Stroke is the third leading cause of death and the leading cause of disability in the United States. Injury due to ischemic stroke occurs as a result of a sequence of events that involve complex interactions between fundamental cell injury mechanisms. The potential for neuroprotective stroke therapy is enormous. However, neuroprotective trials run over the past 25 years have been negative. New approaches to stroke neuroprotection are needed to break this impasse. The goal of this project is to support new approaches to neuroprotective stroke therapy by developing an ontology-driven methodology and system for generating, linking, and creating pathway diagrams that model biological phenomena in stroke pathobiology. We will use the following as input data: gene expression profiles, existing pathway databases, and relevant biomedical literature. The Gene Ontology will provide basic reference schema to identify, classify, and relate pathways. Our focus will be on the molecular mechanisms involved in Lipopolysaccharide preconditioning. The pathways discovered will be made available in the form of a curated database that adheres to established common exchange formats for biological pathway data. Current pathway analysis tools are too dependent on manual processes to organize gene lists into biological pathways. The approach described in this proposal will reduce such a dependency by using the Gene Ontology and automated text processing to (a) capture functional similarities among genes that facilitate the construction of biological pathways, and (b) develop processes that enable the fusion of diverse / sources of evidence (e.g., existing pathway databases and relevant biomedical literature).

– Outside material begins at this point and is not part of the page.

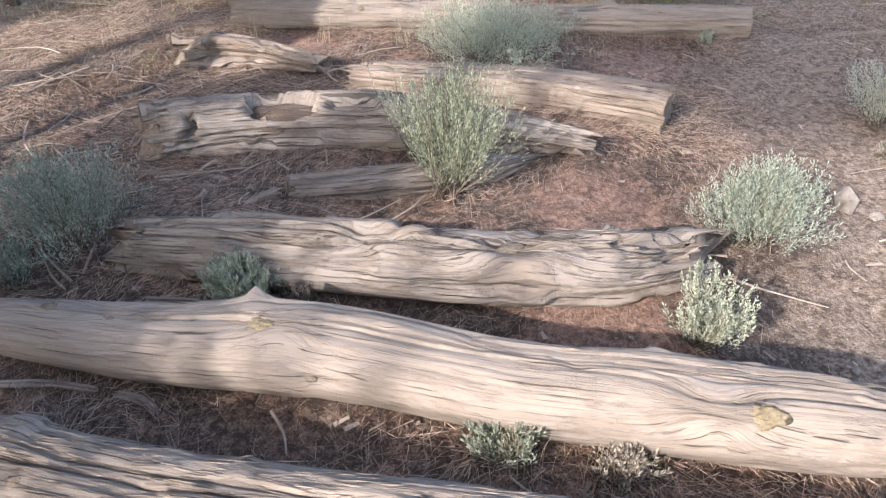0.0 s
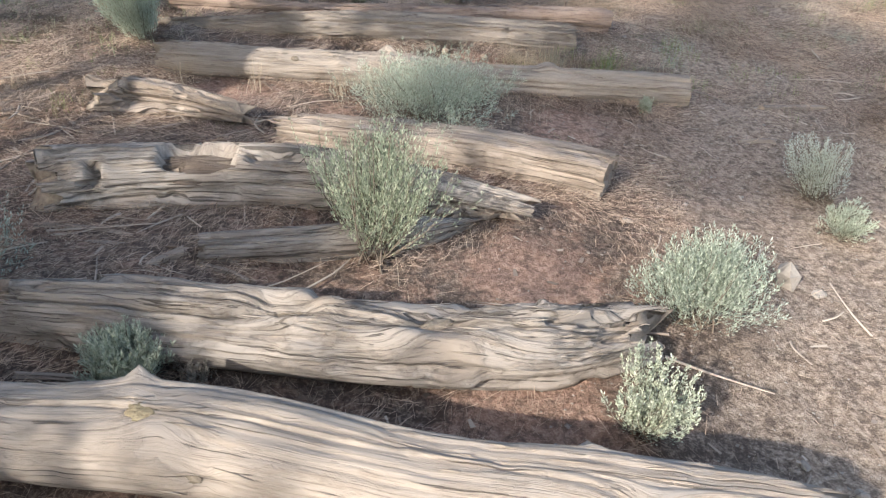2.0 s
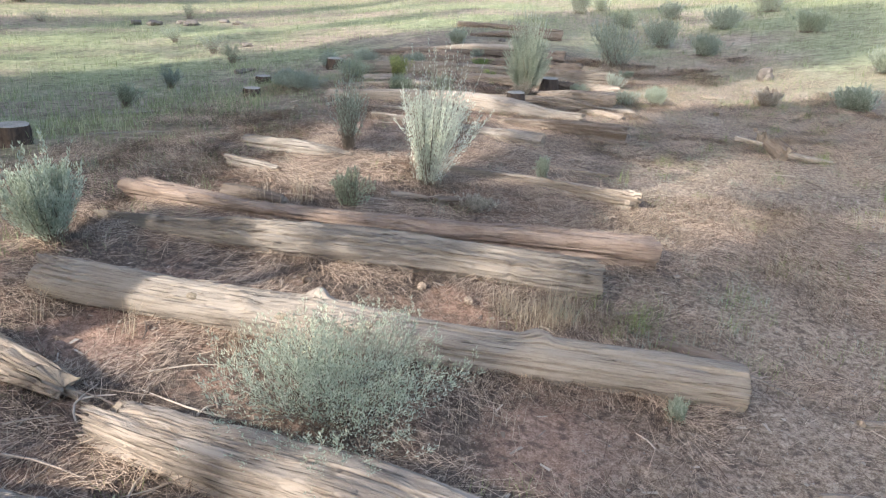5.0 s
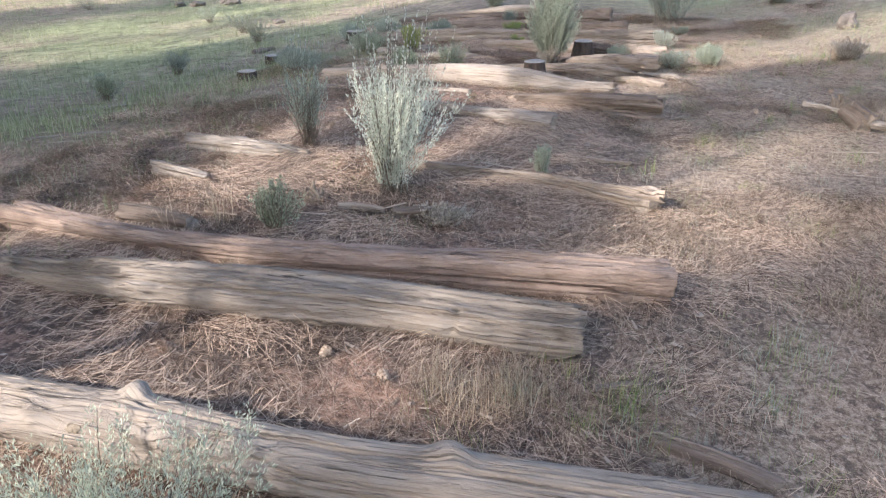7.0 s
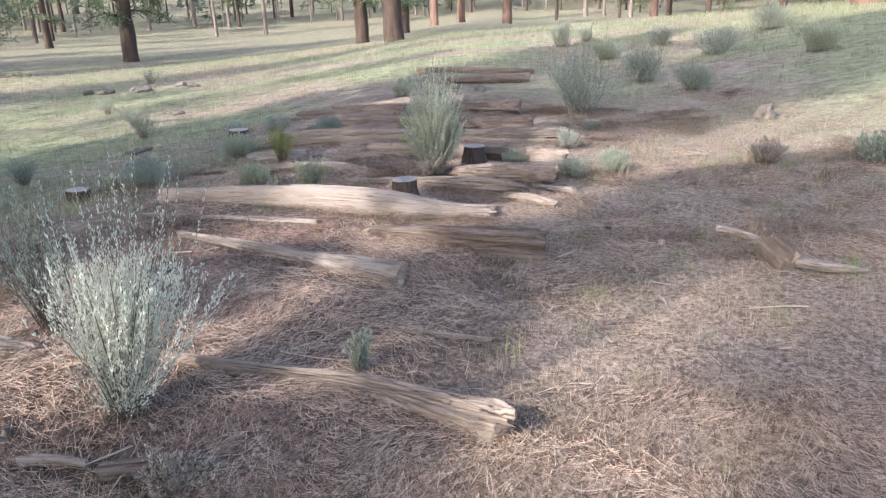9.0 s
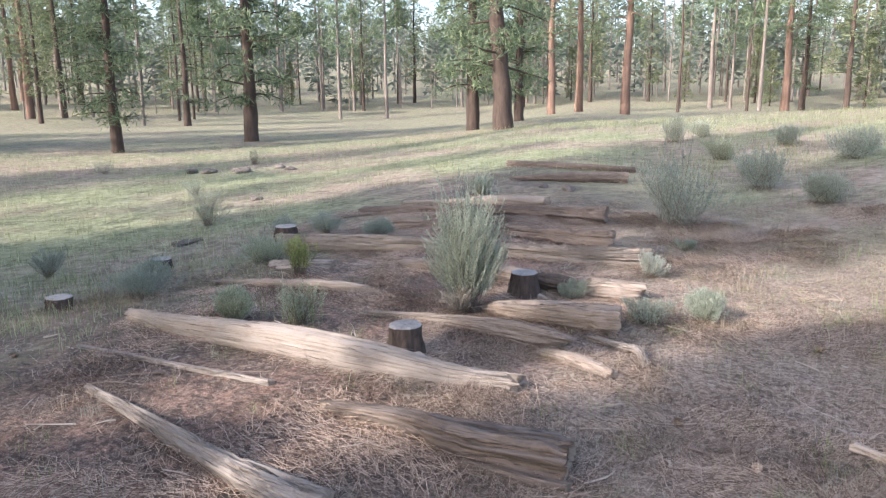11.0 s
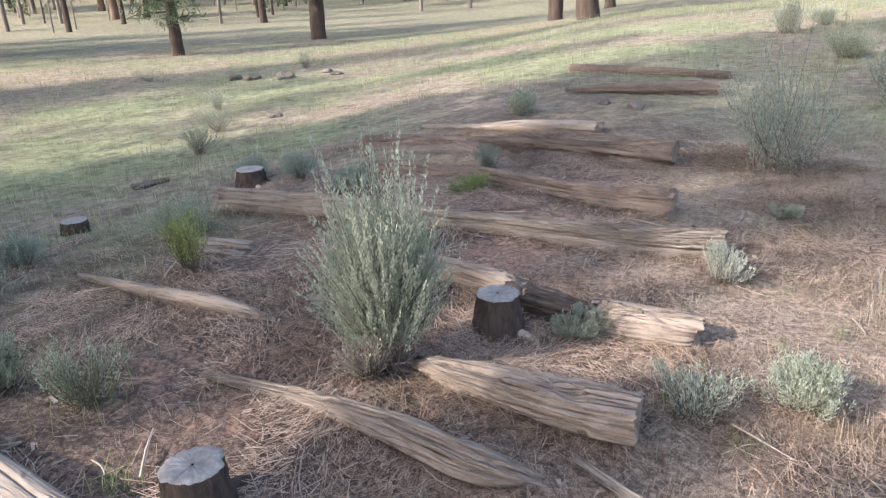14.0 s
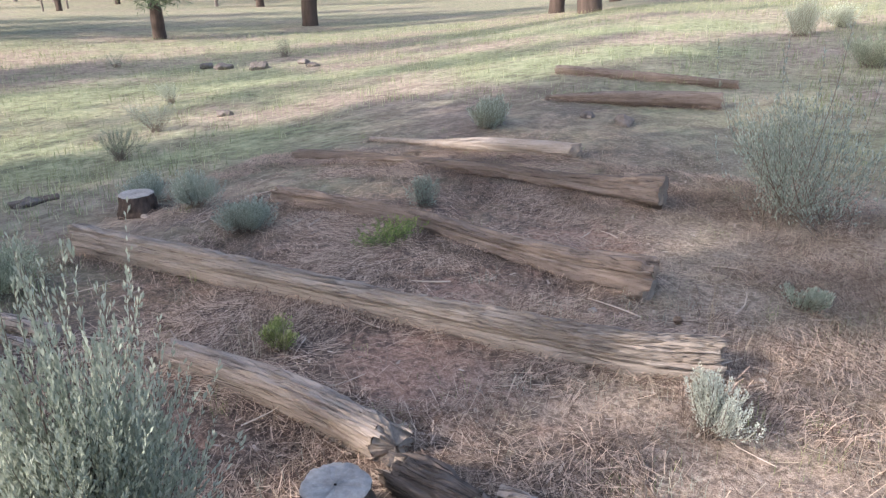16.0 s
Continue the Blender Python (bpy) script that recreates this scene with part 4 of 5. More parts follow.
def shrub(x, y, high, wide, kind, mat, seed, label, spikes=0, name="shrub", category="shrub", group="sagebrush on the slope", lean=(0, 0)):
    rng = np.random.default_rng(seed)
    n, m, ll, lw, first, dome, upright, splay = KINDS[kind]
    ob = tagged(new(name), label, category, group)
    ob.location = (x, y, height(x, y))
    u = rng.random(n) ** 0.6
    a = rng.random(n) * 2 * math.pi
    bulge = 0.75 + 0.5 * vnoise(a * 1.2, a * 0 + seed, seed)
    reach = wide / 2 * u * bulge
    top = high * (1 - dome * u ** 2.2) * rng.uniform(0.62, 1.0, n)
    tip = np.stack([reach * np.cos(a) + lean[0] * top, reach * np.sin(a) + lean[1] * top, top], -1)
    # twigs stand in sprays round a few boughs, with gaps between
    boughs = max(6, int(n / 13))
    tip = tip * 0.34 + tip[rng.integers(0, boughs, n)] * rng.uniform(0.58, 0.72, (n, 1)) + rng.normal(0, 1, (n, 3)) * np.array([wide, wide, high * 0.6]) * 0.045
    tip[:, :2] *= 1.28
    foot = wide * (0.14 if kind == "far" else 0.045 if kind in ("wand", "wisp", "spire") else 0.08)
    if kind == "spire":
        tip[:, 2] = high * (1.1 - 0.5 * u) * rng.uniform(0.5, 1.0, n)
    if spikes:
        tip[:spikes, 2] = high * (rng.uniform(0.95, 1.1, spikes) if kind == "spire" else rng.uniform(1.05, 1.35, spikes))
        tip[:spikes, :2] *= 0.4 if kind == "spire" else 1.05
    root = np.stack([rng.normal(0, foot, n), rng.normal(0, foot, n), np.zeros(n) - 0.01], -1)
    ctrl = root + (tip - root) * np.array([0.72 / upright, 0.72 / upright, 0.5]) + rng.normal(0, wide * 0.05, (n, 3))
    # woody stems
    k = 7
    w = np.linspace(0, 1, k)[None, :, None]
    line = (1 - w) ** 2 * root[:, None] + 2 * w * (1 - w) * ctrl[:, None] + w * w * tip[:, None]
    keep = min(n, 60)
    thick = np.linspace(1, 0.25, k)[None, :] * (0.0016 + 0.0045 * high * rng.random((keep, 1)) ** 2 + 0.0006)
    ln = line[:keep]
    d = unit(np.gradient(ln, axis=1))
    s1 = unit(np.cross(d, np.array([0.3, 0.9, 0.2])))
    s2 = np.cross(d, s1)
    ring = np.stack([ln + (s1 * math.cos(q) + s2 * math.sin(q)) * thick[:, :, None] for q in (0, 2.09, 4.19)], 2)
    ids = np.arange(keep * k * 3).reshape(keep, k, 3)
    nx = np.roll(ids, -1, 2)
    arrays("woody_base", ring.reshape(-1, 3), np.stack([ids[:, :-1], ids[:, 1:], nx[:, 1:], nx[:, :-1]], -1).reshape(-1, 4), STEM, ob, "thin brown woody stems")
    # leaves along the twigs, on short side shoots
    t = first + (1 - first) * rng.random((n, m)) ** 0.8
    t3 = t[..., None]
    pos = (1 - t3) ** 2 * root[:, None] + 2 * t3 * (1 - t3) * ctrl[:, None] + t3 * t3 * tip[:, None]
    d = unit(2 * (1 - t3) * (ctrl - root)[:, None] + 2 * t3 * (tip - ctrl)[:, None])
    jitter = unit(rng.normal(0, 1, (n, m, 3)))
    shoot = (0.035 + 0.05 * wide) * (1.15 - t3) * (0.42 if kind in ("pale", "broom", "wand") else 0.5 if kind == "spire" else 0.62)
    shoot = np.broadcast_to(shoot, (n, m, 1)).copy()
    shoot[:spikes] *= 0.32
    pos = pos + jitter * shoot * rng.random((n, m, 1))
    way = unit(d + jitter * splay + np.array([0, 0, 0.25]))
    side = unit(np.cross(way, unit(rng.normal(0, 1, (n, m, 3)))))
    size = rng.uniform(0.6, 1.25, (n, m)) * ll
    v, f = blades(pos.reshape(-1, 3), way.reshape(-1, 3), side.reshape(-1, 3), size.ravel(), size.ravel() * lw / ll)
    v[:, 2] = np.maximum(v[:, 2], 0.0)
    arrays("foliage", v, f, mat, ob, smooth=False)
    return ob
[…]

This achievement will be carried out through the following specific aims.
Aim 1. Gather functional genomic evidence for neuroprotective mechanisms that underlie LPS preconditioning in stroke.
Aim 2. Develop a method and a system to define the biological role of neuroprotective genes in stroke.
Aim 3. Utilize in vitro and in vivo models of ischemia to test the validity of specific neuroprotective pathway predictions generated using knowledge-based computational tools developed in Aims 1-2.